Open meeting law in the age of social media

Jul 23, 2019

MARION — Social media can make for an easy violation of the open meeting law, Marion committee members learned Tuesday.

Town Administrator Jay McGrail invited Town Counsel Barbara Huggins Carboni to present on the law on July 23, after the town got “a couple of complaints made for open meeting laws against several of our boards,” McGrail said.

Open meeting law prevents any kind of deliberation (or discussion of a matter that the board is considering) outside of meetings. “The biggest thing that I’ve seen [for an open meeting law violation] is deliberation as it regards to email. Text, email and social media,” McGrail said.

Carboni advised board members not to respond to emails with anything beyond “I can attend on the seventh.” She said this is conservative, but the best guidance. 

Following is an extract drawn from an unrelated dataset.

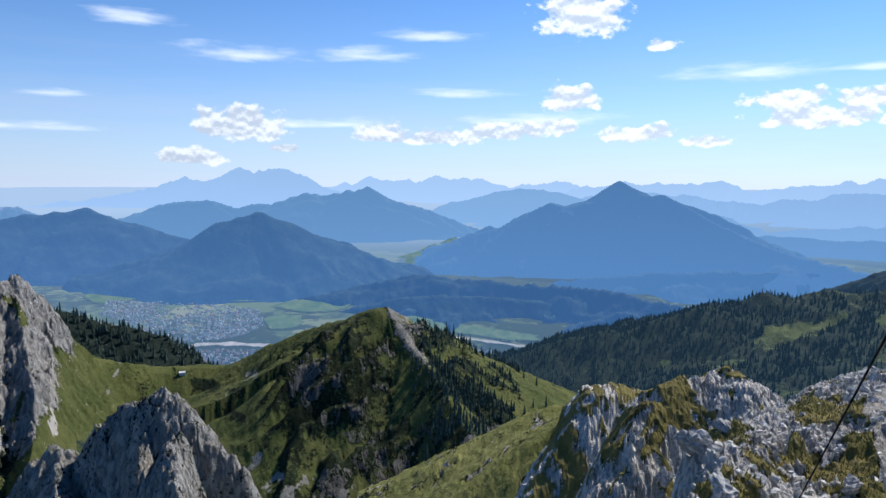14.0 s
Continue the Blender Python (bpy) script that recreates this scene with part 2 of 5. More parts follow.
def bump(nt, bsdf, height, strength, distance):
    n = node(nt, "ShaderNodeBump", Strength=strength, Distance=distance)
    nt.links.new(height, n.inputs["Height"])
    nt.links.new(n.outputs[0], bsdf.inputs["Normal"])


def covered(nt, name="cover"):
    at = nt.nodes.new("ShaderNodeAttribute")
    at.attribute_name = name
    sep = nt.nodes.new("ShaderNodeSeparateColor")
    nt.links.new(at.outputs["Color"], sep.inputs[0])
    return sep.outputs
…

Planning Board member Chris Collings asked if committees could have a public Facebook group that would be accessible to anyone who wanted to see.

Carboni responded that it would be a violation because committee business should only be conducted in a meeting.

Selectman John Waterman said that at a similar session on July 9 he learned that “someone in my position shouldn’t post on Facebook at all because it’s a way of inadvertently communicating with Mr. Parker and Mr. Hills,” his fellow board members.

Even phone calls between members can be tough.

If one person talks to another, and “that person calls someone else, and suddenly the whole committee knows your opinion through everyone else,” McGrail said.

Carboni also advised attendees to “picture a room in your head. If [the interaction is] outside the room, it’s an open meeting law violation.”

Planning Board member Andrew Daniel said the he had seen board members write Letters to the Editor to the paper, which effectively continued a meeting’s discussion.

Carboni said that “even if the matter was already decided upon, the better practice is not to do it,” since it would be “getting to the area of the violation”

The town counsel said that some of the open meeting law complaints against Marion were entirely without merit.

But open meeting law also covers how boards handle minutes, and Carboni said that “we’ve had several open meeting laws complaints that minutes were not prepared in time, some determined to be true.” This has happened  twice so far.

She said that minutes should be drafted after a meeting and reviewed at the next meeting.

She added that meeting minutes can be sent out by email and edits can be sent back only to board chair or staff, but actual approval has to be done at the meeting.

One committee member complained the system was not efficient.

“It’s not the efficient meeting law, it’s the open meeting law,” Carboni said.

Ultimately it’s the board members who are responsible for making sure the minutes get done in time, even if staff members are busy or away.

Another complaint that the town received was about the list of documents which are supposed to be attached to the minutes, but sometimes were not. 

McGrail also said that the town has “had complaints about executive session, about the language that we used to go into executive session.” To fix this he developed a script for board chairs to read when they go into executive session.

Marion also plans to hold a conflict of interest meeting.